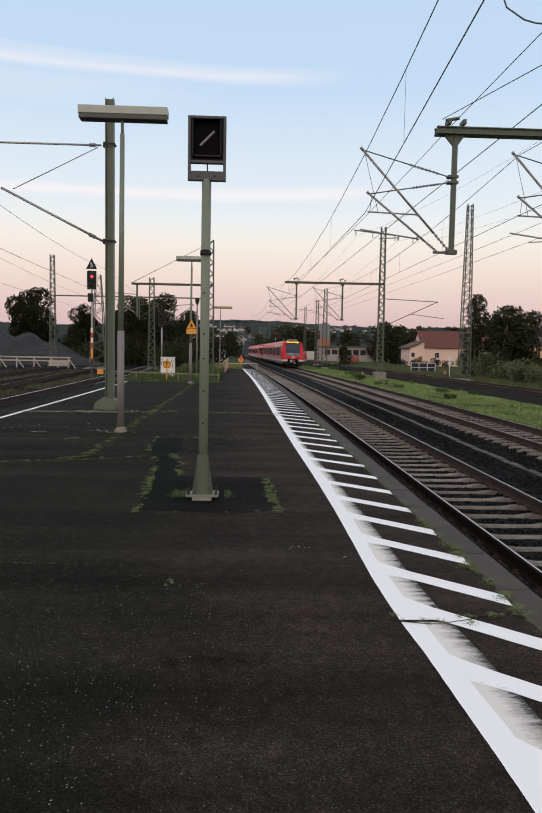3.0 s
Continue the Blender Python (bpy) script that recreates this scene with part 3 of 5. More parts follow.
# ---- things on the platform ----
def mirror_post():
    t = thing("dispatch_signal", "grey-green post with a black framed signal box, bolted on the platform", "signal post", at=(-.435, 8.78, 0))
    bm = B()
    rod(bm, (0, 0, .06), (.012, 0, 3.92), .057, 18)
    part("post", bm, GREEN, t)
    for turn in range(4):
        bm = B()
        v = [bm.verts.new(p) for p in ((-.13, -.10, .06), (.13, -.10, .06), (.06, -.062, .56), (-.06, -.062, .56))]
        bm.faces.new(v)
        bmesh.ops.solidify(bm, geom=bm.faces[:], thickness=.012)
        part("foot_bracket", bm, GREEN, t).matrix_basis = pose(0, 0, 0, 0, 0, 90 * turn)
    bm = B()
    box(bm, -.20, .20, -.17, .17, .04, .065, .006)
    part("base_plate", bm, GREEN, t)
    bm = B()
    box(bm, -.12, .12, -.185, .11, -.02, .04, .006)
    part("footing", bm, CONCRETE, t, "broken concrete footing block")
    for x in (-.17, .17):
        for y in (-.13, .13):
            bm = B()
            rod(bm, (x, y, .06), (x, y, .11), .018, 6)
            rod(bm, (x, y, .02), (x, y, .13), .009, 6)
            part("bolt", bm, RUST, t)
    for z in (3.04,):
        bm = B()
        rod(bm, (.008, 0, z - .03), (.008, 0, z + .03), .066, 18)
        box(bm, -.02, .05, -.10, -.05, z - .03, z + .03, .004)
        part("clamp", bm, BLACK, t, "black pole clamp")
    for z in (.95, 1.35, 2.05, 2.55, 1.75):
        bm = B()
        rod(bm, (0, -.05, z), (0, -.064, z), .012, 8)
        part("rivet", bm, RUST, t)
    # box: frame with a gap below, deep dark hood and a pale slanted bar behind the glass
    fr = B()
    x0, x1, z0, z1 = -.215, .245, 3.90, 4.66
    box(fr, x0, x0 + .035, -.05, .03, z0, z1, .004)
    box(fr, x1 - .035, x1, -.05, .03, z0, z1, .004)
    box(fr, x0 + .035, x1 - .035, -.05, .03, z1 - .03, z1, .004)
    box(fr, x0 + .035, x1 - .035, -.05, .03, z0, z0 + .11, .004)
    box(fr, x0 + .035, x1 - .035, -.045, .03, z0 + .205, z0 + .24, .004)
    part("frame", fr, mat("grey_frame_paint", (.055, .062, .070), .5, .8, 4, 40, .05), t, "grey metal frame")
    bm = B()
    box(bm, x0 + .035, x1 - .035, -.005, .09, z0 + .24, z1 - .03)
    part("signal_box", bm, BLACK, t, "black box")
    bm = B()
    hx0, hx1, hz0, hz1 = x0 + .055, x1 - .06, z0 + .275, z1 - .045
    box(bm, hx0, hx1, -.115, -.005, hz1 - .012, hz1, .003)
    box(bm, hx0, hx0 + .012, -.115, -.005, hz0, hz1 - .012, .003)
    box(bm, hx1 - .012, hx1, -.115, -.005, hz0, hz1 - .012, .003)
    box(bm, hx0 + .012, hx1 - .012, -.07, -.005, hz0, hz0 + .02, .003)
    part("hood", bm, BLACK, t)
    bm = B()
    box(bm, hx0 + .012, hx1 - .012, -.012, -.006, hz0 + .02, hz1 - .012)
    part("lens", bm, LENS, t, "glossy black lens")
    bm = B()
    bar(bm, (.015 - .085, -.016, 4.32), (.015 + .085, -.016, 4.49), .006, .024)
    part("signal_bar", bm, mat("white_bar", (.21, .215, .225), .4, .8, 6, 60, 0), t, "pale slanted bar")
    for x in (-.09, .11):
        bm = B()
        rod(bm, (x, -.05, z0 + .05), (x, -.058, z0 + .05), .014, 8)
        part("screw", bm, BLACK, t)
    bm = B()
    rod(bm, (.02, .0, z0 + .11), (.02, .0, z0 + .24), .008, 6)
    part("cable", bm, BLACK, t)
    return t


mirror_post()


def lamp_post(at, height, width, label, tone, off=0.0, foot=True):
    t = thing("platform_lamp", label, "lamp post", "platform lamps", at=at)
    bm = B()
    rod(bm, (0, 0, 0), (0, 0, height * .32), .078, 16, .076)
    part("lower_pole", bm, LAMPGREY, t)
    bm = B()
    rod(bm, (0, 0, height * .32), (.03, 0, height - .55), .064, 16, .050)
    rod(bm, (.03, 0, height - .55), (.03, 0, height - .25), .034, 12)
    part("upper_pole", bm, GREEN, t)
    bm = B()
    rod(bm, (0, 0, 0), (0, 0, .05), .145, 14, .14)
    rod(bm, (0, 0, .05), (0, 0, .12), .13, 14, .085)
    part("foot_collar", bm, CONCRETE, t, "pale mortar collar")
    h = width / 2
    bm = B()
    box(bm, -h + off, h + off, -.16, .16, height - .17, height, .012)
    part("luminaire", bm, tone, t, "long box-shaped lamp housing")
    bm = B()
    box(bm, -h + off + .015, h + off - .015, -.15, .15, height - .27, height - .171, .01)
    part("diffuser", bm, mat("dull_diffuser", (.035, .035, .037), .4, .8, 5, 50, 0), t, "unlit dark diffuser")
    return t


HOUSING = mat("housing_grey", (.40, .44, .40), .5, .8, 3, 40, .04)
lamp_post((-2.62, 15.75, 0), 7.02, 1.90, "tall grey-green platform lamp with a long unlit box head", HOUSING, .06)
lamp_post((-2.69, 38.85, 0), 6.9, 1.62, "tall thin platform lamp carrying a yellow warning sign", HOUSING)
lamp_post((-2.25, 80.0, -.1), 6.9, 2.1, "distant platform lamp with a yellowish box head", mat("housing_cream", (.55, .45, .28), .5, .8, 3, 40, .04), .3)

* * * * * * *

Problem details
Word for word, quote the lines above. Omit the pictures.

Exercise output
3.0 s
Continue the Blender Python (bpy) script that recreates this scene with part 3 of 5. More parts follow.
# ---- things on the platform ----
def mirror_post():
    t = thing("dispatch_signal", "grey-green post with a black framed signal box, bolted on the platform", "signal post", at=(-.435, 8.78, 0))
    bm = B()
    rod(bm, (0, 0, .06), (.012, 0, 3.92), .057, 18)
    part("post", bm, GREEN, t)
    for turn in range(4):
        bm = B()
        v = [bm.verts.new(p) for p in ((-.13, -.10, .06), (.13, -.10, .06), (.06, -.062, .56), (-.06, -.062, .56))]
        bm.faces.new(v)
        bmesh.ops.solidify(bm, geom=bm.faces[:], thickness=.012)
        part("foot_bracket", bm, GREEN, t).matrix_basis = pose(0, 0, 0, 0, 0, 90 * turn)
    bm = B()
    box(bm, -.20, .20, -.17, .17, .04, .065, .006)
    part("base_plate", bm, GREEN, t)
    bm = B()
    box(bm, -.12, .12, -.185, .11, -.02, .04, .006)
    part("footing", bm, CONCRETE, t, "broken concrete footing block")
    for x in (-.17, .17):
        for y in (-.13, .13):
            bm = B()
            rod(bm, (x, y, .06), (x, y, .11), .018, 6)
            rod(bm, (x, y, .02), (x, y, .13), .009, 6)
            part("bolt", bm, RUST, t)
    for z in (3.04,):
        bm = B()
        rod(bm, (.008, 0, z - .03), (.008, 0, z + .03), .066, 18)
        box(bm, -.02, .05, -.10, -.05, z - .03, z + .03, .004)
        part("clamp", bm, BLACK, t, "black pole clamp")
    for z in (.95, 1.35, 2.05, 2.55, 1.75):
        bm = B()
        rod(bm, (0, -.05, z), (0, -.064, z), .012, 8)
        part("rivet", bm, RUST, t)
    # box: frame with a gap below, deep dark hood and a pale slanted bar behind the glass
    fr = B()
    x0, x1, z0, z1 = -.215, .245, 3.90, 4.66
    box(fr, x0, x0 + .035, -.05, .03, z0, z1, .004)
    box(fr, x1 - .035, x1, -.05, .03, z0, z1, .004)
    box(fr, x0 + .035, x1 - .035, -.05, .03, z1 - .03, z1, .004)
    box(fr, x0 + .035, x1 - .035, -.05, .03, z0, z0 + .11, .004)
    box(fr, x0 + .035, x1 - .035, -.045, .03, z0 + .205, z0 + .24, .004)
    part("frame", fr, mat("grey_frame_paint", (.055, .062, .070), .5, .8, 4, 40, .05), t, "grey metal frame")
    bm = B()
    box(bm, x0 + .035, x1 - .035, -.005, .09, z0 + .24, z1 - .03)
    part("signal_box", bm, BLACK, t, "black box")
    bm = B()
    hx0, hx1, hz0, hz1 = x0 + .055, x1 - .06, z0 + .275, z1 - .045
    box(bm, hx0, hx1, -.115, -.005, hz1 - .012, hz1, .003)
    box(bm, hx0, hx0 + .012, -.115, -.005, hz0, hz1 - .012, .003)
    box(bm, hx1 - .012, hx1, -.115, -.005, hz0, hz1 - .012, .003)
    box(bm, hx0 + .012, hx1 - .012, -.07, -.005, hz0, hz0 + .02, .003)
    part("hood", bm, BLACK, t)
    bm = B()
    box(bm, hx0 + .012, hx1 - .012, -.012, -.006, hz0 + .02, hz1 - .012)
    part("lens", bm, LENS, t, "glossy black lens")
    bm = B()
    bar(bm, (.015 - .085, -.016, 4.32), (.015 + .085, -.016, 4.49), .006, .024)
    part("signal_bar", bm, mat("white_bar", (.21, .215, .225), .4, .8, 6, 60, 0), t, "pale slanted bar")
    for x in (-.09, .11):
        bm = B()
        rod(bm, (x, -.05, z0 + .05), (x, -.058, z0 + .05), .014, 8)
        part("screw", bm, BLACK, t)
    bm = B()
    rod(bm, (.02, .0, z0 + .11), (.02, .0, z0 + .24), .008, 6)
    part("cable", bm, BLACK, t)
    return t


mirror_post()


def lamp_post(at, height, width, label, tone, off=0.0, foot=True):
    t = thing("platform_lamp", label, "lamp post", "platform lamps", at=at)
    bm = B()
    rod(bm, (0, 0, 0), (0, 0, height * .32), .078, 16, .076)
    part("lower_pole", bm, LAMPGREY, t)
    bm = B()
    rod(bm, (0, 0, height * .32), (.03, 0, height - .55), .064, 16, .050)
    rod(bm, (.03, 0, height - .55), (.03, 0, height - .25), .034, 12)
    part("upper_pole", bm, GREEN, t)
    bm = B()
    rod(bm, (0, 0, 0), (0, 0, .05), .145, 14, .14)
    rod(bm, (0, 0, .05), (0, 0, .12), .13, 14, .085)
    part("foot_collar", bm, CONCRETE, t, "pale mortar collar")
    h = width / 2
    bm = B()
    box(bm, -h + off, h + off, -.16, .16, height - .17, height, .012)
    part("luminaire", bm, tone, t, "long box-shaped lamp housing")
    bm = B()
    box(bm, -h + off + .015, h + off - .015, -.15, .15, height - .27, height - .171, .01)
    part("diffuser", bm, mat("dull_diffuser", (.035, .035, .037), .4, .8, 5, 50, 0), t, "unlit dark diffuser")
    return t


HOUSING = mat("housing_grey", (.40, .44, .40), .5, .8, 3, 40, .04)
lamp_post((-2.62, 15.75, 0), 7.02, 1.90, "tall grey-green platform lamp with a long unlit box head", HOUSING, .06)
lamp_post((-2.69, 38.85, 0), 6.9, 1.62, "tall thin platform lamp carrying a yellow warning sign", HOUSING)
lamp_post((-2.25, 80.0, -.1), 6.9, 2.1, "distant platform lamp with a yellowish box head", mat("housing_cream", (.55, .45, .28), .5, .8, 3, 40, .04), .3)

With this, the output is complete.